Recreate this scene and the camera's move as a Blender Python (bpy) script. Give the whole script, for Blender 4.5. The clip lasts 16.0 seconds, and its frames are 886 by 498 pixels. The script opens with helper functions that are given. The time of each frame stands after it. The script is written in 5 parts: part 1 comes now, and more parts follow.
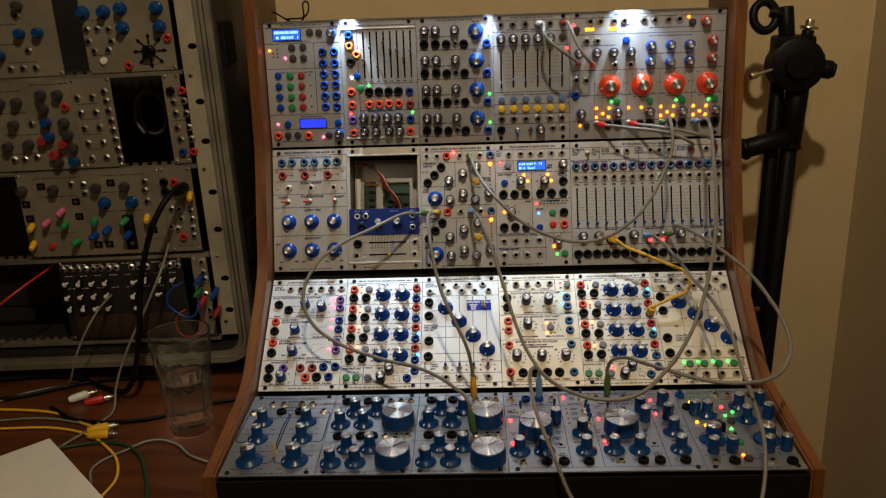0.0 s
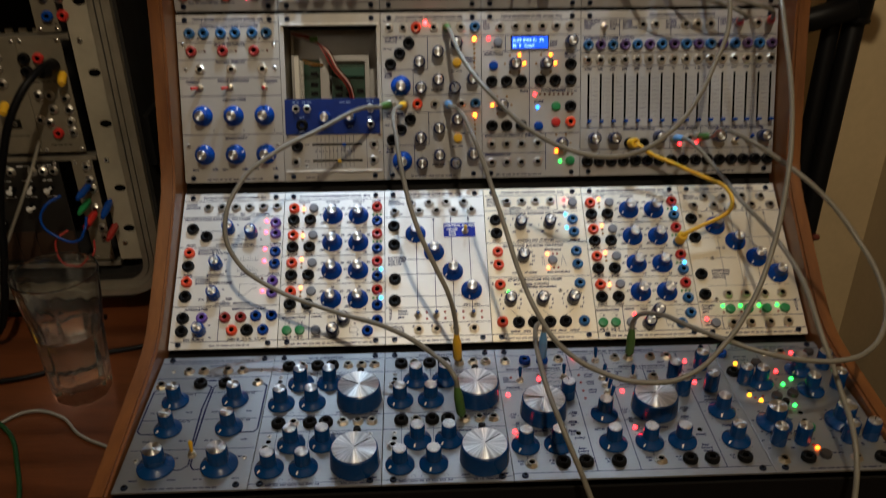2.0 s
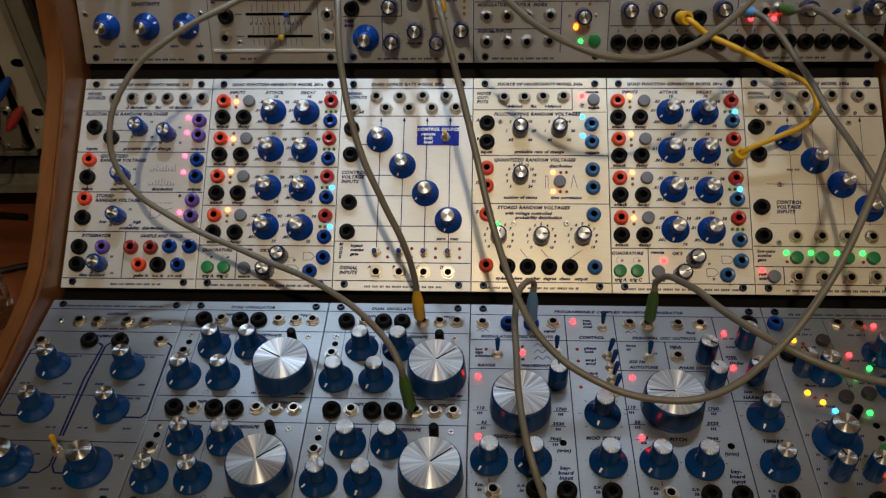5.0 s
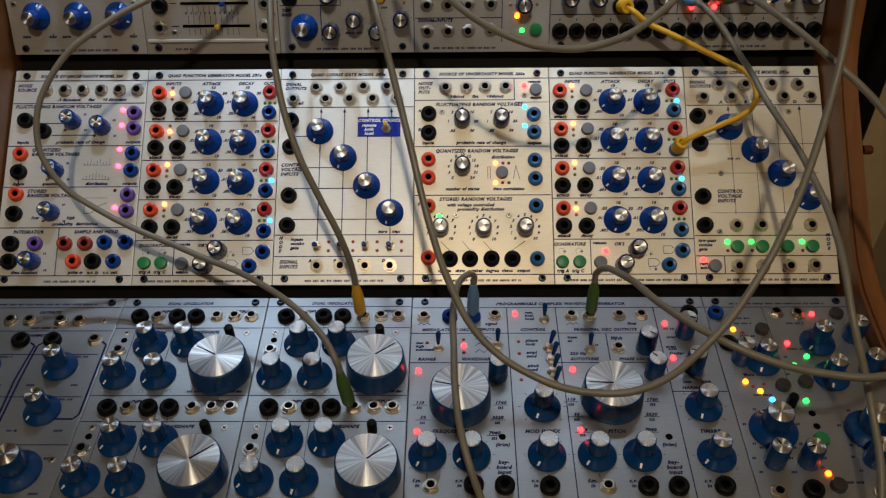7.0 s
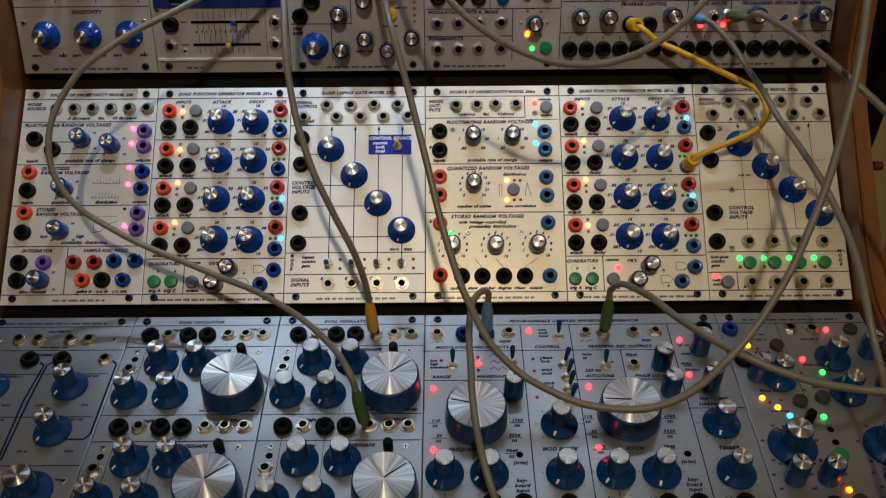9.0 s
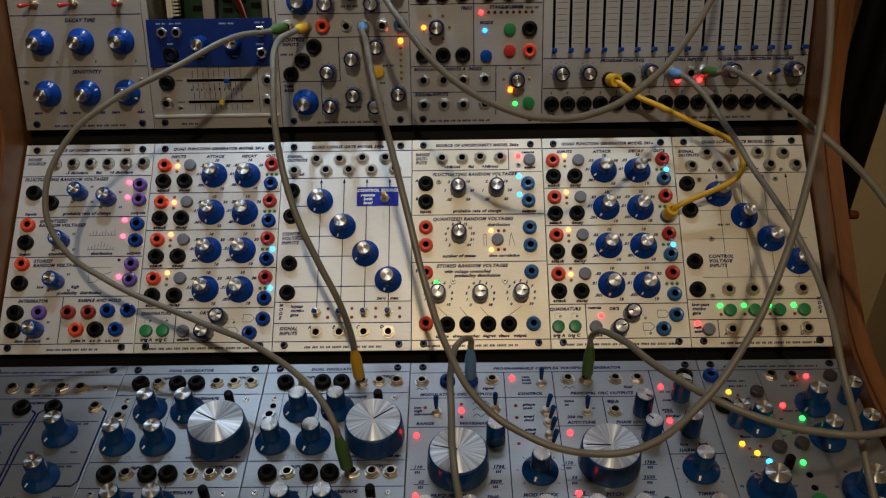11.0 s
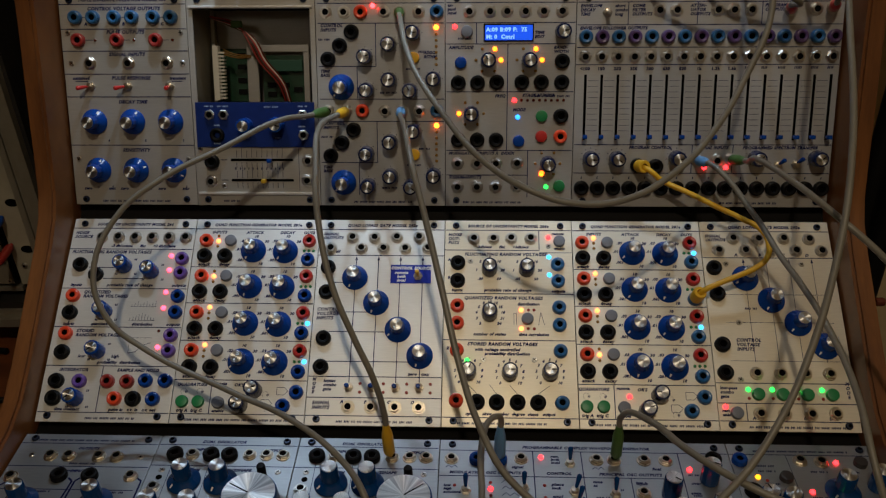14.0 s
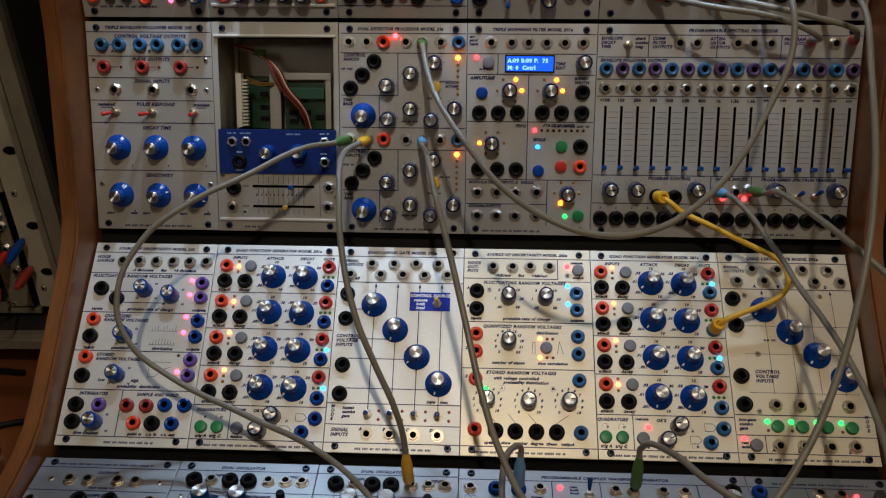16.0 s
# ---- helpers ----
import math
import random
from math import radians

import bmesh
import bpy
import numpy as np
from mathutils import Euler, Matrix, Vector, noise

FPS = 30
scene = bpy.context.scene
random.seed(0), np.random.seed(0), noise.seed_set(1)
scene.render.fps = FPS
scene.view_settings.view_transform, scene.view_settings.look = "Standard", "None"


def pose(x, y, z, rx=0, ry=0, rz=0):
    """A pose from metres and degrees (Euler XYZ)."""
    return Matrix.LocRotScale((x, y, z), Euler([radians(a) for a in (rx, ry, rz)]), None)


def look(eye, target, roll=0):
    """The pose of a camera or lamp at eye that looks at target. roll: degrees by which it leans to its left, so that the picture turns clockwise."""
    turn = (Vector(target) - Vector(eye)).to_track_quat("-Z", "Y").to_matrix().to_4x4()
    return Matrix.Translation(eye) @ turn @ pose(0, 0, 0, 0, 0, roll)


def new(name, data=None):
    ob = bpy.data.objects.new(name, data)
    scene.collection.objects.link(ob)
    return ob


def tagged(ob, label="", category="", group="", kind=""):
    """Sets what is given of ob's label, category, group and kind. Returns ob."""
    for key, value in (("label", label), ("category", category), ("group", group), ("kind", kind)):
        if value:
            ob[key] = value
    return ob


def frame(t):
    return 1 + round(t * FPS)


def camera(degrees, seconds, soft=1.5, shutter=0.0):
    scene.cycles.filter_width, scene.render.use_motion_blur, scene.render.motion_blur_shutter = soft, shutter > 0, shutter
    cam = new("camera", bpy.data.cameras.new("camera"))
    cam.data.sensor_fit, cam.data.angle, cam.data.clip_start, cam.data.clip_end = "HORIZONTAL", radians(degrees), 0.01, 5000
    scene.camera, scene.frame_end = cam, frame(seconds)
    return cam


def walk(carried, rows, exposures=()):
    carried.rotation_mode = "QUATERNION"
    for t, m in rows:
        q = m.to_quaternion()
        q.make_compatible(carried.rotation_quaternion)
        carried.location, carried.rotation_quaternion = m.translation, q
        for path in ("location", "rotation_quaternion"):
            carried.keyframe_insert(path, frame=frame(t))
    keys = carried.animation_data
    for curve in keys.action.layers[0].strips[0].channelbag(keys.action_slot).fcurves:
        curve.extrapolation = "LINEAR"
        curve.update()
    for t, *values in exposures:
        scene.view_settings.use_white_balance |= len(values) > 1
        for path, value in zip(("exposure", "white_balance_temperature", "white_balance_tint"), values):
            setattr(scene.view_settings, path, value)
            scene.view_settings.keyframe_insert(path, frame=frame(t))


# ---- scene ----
+--
Leave the images out, please, and restate each line word for word.

Recreate this scene and the camera's move as a Blender Python (bpy) script. Give the whole script, for Blender 4.5. The clip lasts 16.0 seconds, and its frames are 886 by 498 pixels. The script opens with helper functions that are given. The time of each frame stands after it. The script is written in 5 parts: part 1 comes now, and more parts follow.
0.0 s
2.0 s
5.0 s
7.0 s
9.0 s
11.0 s
14.0 s
16.0 s
# ---- helpers ----
import math
import random
from math import radians

import bmesh
import bpy
import numpy as np
from mathutils import Euler, Matrix, Vector, noise

FPS = 30
scene = bpy.context.scene
random.seed(0), np.random.seed(0), noise.seed_set(1)
scene.render.fps = FPS
scene.view_settings.view_transform, scene.view_settings.look = "Standard", "None"


def pose(x, y, z, rx=0, ry=0, rz=0):
    """A pose from metres and degrees (Euler XYZ)."""
    return Matrix.LocRotScale((x, y, z), Euler([radians(a) for a in (rx, ry, rz)]), None)


def look(eye, target, roll=0):
    """The pose of a camera or lamp at eye that looks at target. roll: degrees by which it leans to its left, so that the picture turns clockwise."""
    turn = (Vector(target) - Vector(eye)).to_track_quat("-Z", "Y").to_matrix().to_4x4()
    return Matrix.Translation(eye) @ turn @ pose(0, 0, 0, 0, 0, roll)


def new(name, data=None):
    ob = bpy.data.objects.new(name, data)
    scene.collection.objects.link(ob)
    return ob


def tagged(ob, label="", category="", group="", kind=""):
    """Sets what is given of ob's label, category, group and kind. Returns ob."""
    for key, value in (("label", label), ("category", category), ("group", group), ("kind", kind)):
        if value:
            ob[key] = value
    return ob


def frame(t):
    return 1 + round(t * FPS)


def camera(degrees, seconds, soft=1.5, shutter=0.0):
    scene.cycles.filter_width, scene.render.use_motion_blur, scene.render.motion_blur_shutter = soft, shutter > 0, shutter
    cam = new("camera", bpy.data.cameras.new("camera"))
    cam.data.sensor_fit, cam.data.angle, cam.data.clip_start, cam.data.clip_end = "HORIZONTAL", radians(degrees), 0.01, 5000
    scene.camera, scene.frame_end = cam, frame(seconds)
    return cam


def walk(carried, rows, exposures=()):
    carried.rotation_mode = "QUATERNION"
    for t, m in rows:
        q = m.to_quaternion()
        q.make_compatible(carried.rotation_quaternion)
        carried.location, carried.rotation_quaternion = m.translation, q
        for path in ("location", "rotation_quaternion"):
            carried.keyframe_insert(path, frame=frame(t))
    keys = carried.animation_data
    for curve in keys.action.layers[0].strips[0].channelbag(keys.action_slot).fcurves:
        curve.extrapolation = "LINEAR"
        curve.update()
    for t, *values in exposures:
        scene.view_settings.use_white_balance |= len(values) > 1
        for path, value in zip(("exposure", "white_balance_temperature", "white_balance_tint"), values):
            setattr(scene.view_settings, path, value)
            scene.view_settings.keyframe_insert(path, frame=frame(t))


# ---- scene ----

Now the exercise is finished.